As part of a Pinellas County Sheriff's Office investigation, authorities have begun rounding up more than 100 people they say are involved in counterfeit check-cashing rings, including three men taken into custody in Tampa this morning.
According to the Hillsborough County Sheriff's Office Jail Web site, the three men are:
• Alexander Jackson Sr., 55, who was charged with two counts of racketeering and one count of conspiracy to commit racketeering. His bail was set at $1 million.
• Alexander Jackson Jr., 36, who was charged with two counts of racketeering and one count of conspiracy to commit racketeering. His bail was set at $100,000.
• Levaughn Boggs, 53, who was charged with racketeering and conspiracy to commit racketeering. His bail was set at $100,000.
All three men remained in Orient Road Jail today.
The two-year investigation, dubbed "Operation Check Mate," was described as the largest racketeering case of its kind conducted by the Pinellas sheriff's office, and it was estimated to have cost Florida banks millions of dollars. Seven other law enforcement agencies were involved in the investigation.

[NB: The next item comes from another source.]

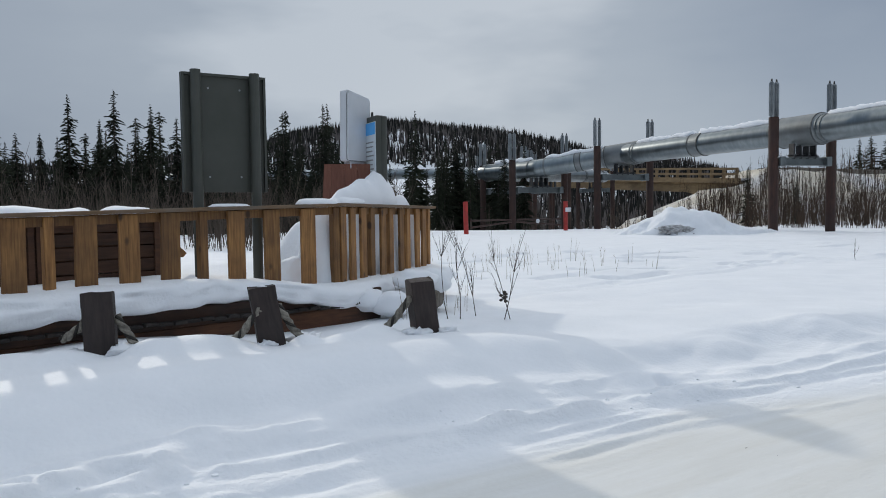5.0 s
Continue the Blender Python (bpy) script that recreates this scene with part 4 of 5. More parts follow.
def support(l, r, z0, zp, zfin, label="pair of rust-brown steel pillars with heat fins carrying the pipeline", pillar_top=None, beam_drop=1.40):
    s = thing("pipe_support", label, "pipe support", "pipeline supports", at=(*l, 0))
    d = Vector((r[0] - l[0], r[1] - l[1], 0))
    turn = math.degrees(math.atan2(d.y, d.x))
    top = pillar_top if pillar_top else zp + 0.50
    for px, py in ((0, 0), (d.x, d.y)):
        part("pillar", rod(bmesh.new(), (px, py, z0 - 0.4), (px, py, top), 0.235, seg=20), RUST, s, smooth=False)
        fins(s, px, py, top, zfin)
    # cross beam with a box bracket at each end
    zb = zp - PIPE_R - beam_drop + 0.55
    rot = Matrix.Rotation(radians(turn), 4, "Z")
    c = d / 2
    bm = bmesh.new()
    for dz, h, w in ((0.17, 0.04, 0.36), (-0.17, 0.04, 0.36), (0, 0.32, 0.05)):
        box(bm, (c.x, c.y, zb + dz), (d.length - 0.5, w, h), rot)
    part("cross_beam", bm, BEAMSTEEL, s, "galvanised cross beam")
    for e in (0.10, 0.90):
        q = d * e
        part("bracket", boxed((q.x, q.y, zb), (0.30, 0.62, 0.46), rot, bevel=0.02), BEAMSTEEL, s)
    # sliding shoe under the pipe
    for k in (-0.60, -0.2, 0.2, 0.60):
        q = c + Vector((math.cos(radians(turn)), math.sin(radians(turn)), 0)) * k
        part("shoe_leg", boxed((q.x, q.y, (zb + 0.19 + zp - PIPE_R) / 2 - 0.02), (0.10, 0.4, zp - PIPE_R - zb - 0.12), rot, bevel=0.02), BLACKSTEEL, s)
        part("clamp", blob(bmesh.new(), (q.x, q.y, zb + 0.30), (0.12, 0.25, 0.06), 2, 0.1, 2), BLACKSTEEL, s)
    part("shoe_base", boxed((c.x, c.y, zb + 0.22), (1.45, 0.6, 0.06), rot, bevel=0.01), BLACKSTEEL, s)
    part("snow_patch", blob(bmesh.new(), (c.x * 0.3, c.y * 0.3, zb + 0.19), (0.5, 0.2, 0.08), 3, 0.2, 2, flat=zb + 0.19), SNOW, s, smooth=True)
    return s


support(*V[7][:2], 0.2, PZ[7], 8.1, pillar_top=6.25)
support(*V[6][:2], 0.2, PZ[6], 7.62, pillar_top=6.05)
support(*V[5][:2], 0.25, PZ[5], 7.52, pillar_top=5.80)
support(*V[4][:2], 0.3, PZ[4], 7.3, pillar_top=5.55)
support(*V[3][:2], 0.2, PZ[3], 6.75, pillar_top=4.88)
support((36.86, 48.7), (41.2, 49.0), 0.0, 4.4, 6.6)

pipeline = thing("pipeline", "large insulated pipeline in dull galvanised sheet jacket, zigzagging on supports", "pipeline", at=(0, 0, 0))


def run(p, q, collars=(), seg=40, r=PIPE_R):
    """A straight length of pipe with joints."""
    p, q = Vector(p), Vector(q)
    part("pipe_length", rod(bmesh.new(), p, q, r, seg=seg, caps=False), PIPE, pipeline, smooth=False).data.shade_smooth()
    d = (q - p).normalized()
    for s, w, g in collars:
        c = p + (q - p) * s
        part("collar", rod(bmesh.new(), c - d * w / 2, c + d * w / 2, r + g, seg=seg), COLLAR, pipeline, "duller jacket band round a joint")
        if w > 0.3:
            for e_ in (-1, 1):
                part("seam", rod(bmesh.new(), c + d * (e_ * w / 2 - 0.03), c + d * (e_ * w / 2 + 0.03), r + g + 0.015, seg=seg), SEAM, pipeline)


def node(k):
    return Vector((*CENTRE[k], PZ[k]))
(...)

Detectives have identified 350 counterfeit check transactions totaling more than $700,000. The counterfeit check-cashing rings started in Tampa and spread throughout the state, investigators said. The rings are thought to have been in operation since the early 1990s.
Investigators say this is how the check-cashing rings worked:
People known as "runners" cashed the counterfeit checks at Florida bank. In February 2007, authorities began surveillance on the runners and discovered that group leaders recruited runners to steal mail from business park mailboxes and to acquire identification cards for cashing the counterfeit checks.

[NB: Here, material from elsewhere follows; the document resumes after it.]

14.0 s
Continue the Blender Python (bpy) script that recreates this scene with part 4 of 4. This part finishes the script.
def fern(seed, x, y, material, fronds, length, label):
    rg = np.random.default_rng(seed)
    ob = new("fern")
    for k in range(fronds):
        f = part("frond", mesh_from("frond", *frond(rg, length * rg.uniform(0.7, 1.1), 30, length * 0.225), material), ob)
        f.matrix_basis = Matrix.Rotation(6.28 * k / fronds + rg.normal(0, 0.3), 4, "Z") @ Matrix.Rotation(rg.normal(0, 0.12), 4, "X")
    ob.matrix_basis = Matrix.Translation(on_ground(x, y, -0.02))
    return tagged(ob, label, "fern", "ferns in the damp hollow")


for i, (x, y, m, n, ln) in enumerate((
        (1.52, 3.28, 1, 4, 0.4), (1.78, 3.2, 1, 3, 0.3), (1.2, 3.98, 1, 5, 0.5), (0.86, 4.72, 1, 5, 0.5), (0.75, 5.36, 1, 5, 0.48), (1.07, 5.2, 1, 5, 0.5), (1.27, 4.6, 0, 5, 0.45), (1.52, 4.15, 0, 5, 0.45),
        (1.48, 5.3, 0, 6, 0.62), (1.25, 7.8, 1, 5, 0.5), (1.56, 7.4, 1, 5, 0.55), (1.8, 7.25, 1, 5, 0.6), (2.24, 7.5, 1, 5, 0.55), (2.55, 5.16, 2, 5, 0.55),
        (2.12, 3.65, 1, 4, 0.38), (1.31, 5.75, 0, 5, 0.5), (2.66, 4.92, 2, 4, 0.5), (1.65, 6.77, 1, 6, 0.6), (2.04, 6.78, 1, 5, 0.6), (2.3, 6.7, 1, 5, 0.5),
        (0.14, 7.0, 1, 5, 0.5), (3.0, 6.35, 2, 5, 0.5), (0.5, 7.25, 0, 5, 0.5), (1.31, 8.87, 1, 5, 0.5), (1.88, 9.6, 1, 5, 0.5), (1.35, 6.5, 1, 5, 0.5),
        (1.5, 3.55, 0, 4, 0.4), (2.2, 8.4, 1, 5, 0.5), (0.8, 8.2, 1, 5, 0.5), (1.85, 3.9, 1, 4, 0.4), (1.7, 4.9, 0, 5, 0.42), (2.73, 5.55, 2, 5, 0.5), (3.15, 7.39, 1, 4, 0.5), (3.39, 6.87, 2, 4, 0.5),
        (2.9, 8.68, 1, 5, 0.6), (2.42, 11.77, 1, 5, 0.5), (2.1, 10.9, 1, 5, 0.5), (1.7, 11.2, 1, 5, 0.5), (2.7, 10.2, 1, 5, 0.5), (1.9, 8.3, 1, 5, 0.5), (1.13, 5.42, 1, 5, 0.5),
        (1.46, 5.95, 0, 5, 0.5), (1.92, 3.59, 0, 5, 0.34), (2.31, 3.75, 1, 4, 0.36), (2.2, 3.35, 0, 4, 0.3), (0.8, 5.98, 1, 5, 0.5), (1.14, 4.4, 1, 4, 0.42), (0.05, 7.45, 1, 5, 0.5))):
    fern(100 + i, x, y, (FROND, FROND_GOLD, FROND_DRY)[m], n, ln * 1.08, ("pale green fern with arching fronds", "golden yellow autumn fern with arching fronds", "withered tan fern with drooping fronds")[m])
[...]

The mail was stolen to obtain bank account information from business checks. Those checks and the stolen ID cards then were given to people known as "printers" who used the items to make counterfeit checks.
The runners were given the fake checks and IDs, were driven to various banks by the co-leaders and given instructions on how to cash the checks. The runners always remained within sight of the co-leaders and spoke to them on cell phones. The runners were told how to conceal evidence -- such as fingerprints on the bogus checks.
When the runners left the bank, they gave the money to the co-leaders and were paid a small percentage in cash at the end of the day. The scheme was repeated throughout the day and on a daily basis.
Because of the scope of the scheme and the number of people involved, prosecutors have asked the case be broken down into phases, investigators said. Each phase represents a bogus check group with its identified leaders, printers and runners. Authorities have uncovered six groups.